In summary, Plato uses the image of the charioteer and the two horses at a cosmic level for ontological purposes. The charioteer participating in the divine revolutions denotes the soul’s metaphysical nature. The fall of the soul deals with the problem of the origins of human incarnation and the origins of human consciousness. It serves to evoke why human beings have the capacity for reason and understanding, distinguishing them from animals, despite having an animal nature. When the soul suffers incarnation in a body, Plato pursues the charioteer image to develop on the epistemological, psychological and ethical aspects of the human condition.
 
Plato concludes the myth by discussing three paths that a loving relationship can take: one lived in chaste purity and virtue leads to salvation, regaining one’s wings; a life of virtue inspired by love, but with occasional lapses into physical passion, leads to a slower, partial redemption; a relationship characterized by seduction and calculation is not conducive to salvation. The loss and re-growth of wings deals with the intellectual faculties of the soul. The loss symbolizing forgetfulness and ignorance and the re-growth denoting progress in recollection and knowledge.

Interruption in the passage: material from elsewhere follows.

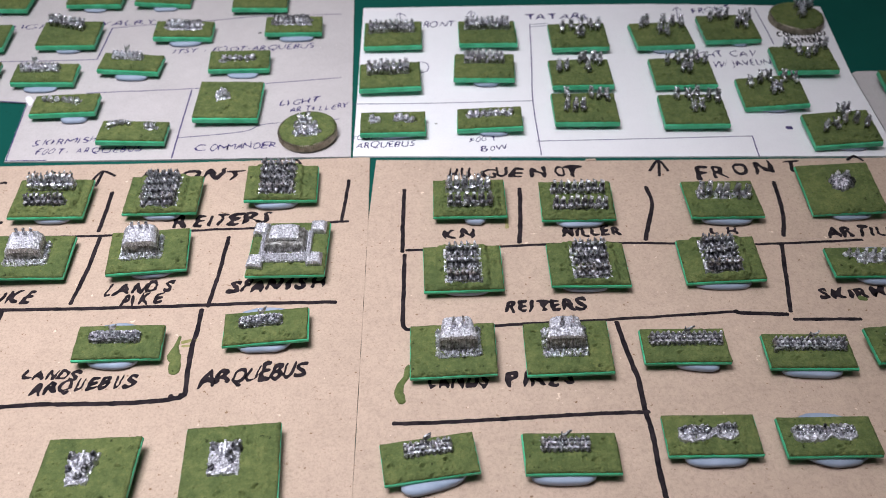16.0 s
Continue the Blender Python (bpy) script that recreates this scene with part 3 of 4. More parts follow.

[1] These, in sum, are innocent frequenters of beauty, not to be confused with the class to whom it becomes an occasion of fall into the ugly – for the aspiration towards a good degenerates into an evil often” (Plotinus, III, 5, 1).
[2]We have defined the concept of ‘‘libido’’ as a quantitatively variable force which could serve as a measure of processes and transformations occurring in the field of sexual excitation. We distinguish this libido in respect of its special origin from the energy which must be supposed to underlie mental processes in general, and we also thus attribute a qualitative character to it (Sanford 54); Socrates’ speech identifies (contra Halperin) a metaphysical desire for immortality shared by all animals,including the human. Even intellectual procreation in the more abstract forms of beauty is described in ecstatic terms. Eros, in all its manifestations, is neither somatic nor psychical, neither ‘‘sexual’’ nor ‘‘non-sexual,’’ but both"(Sanford 56).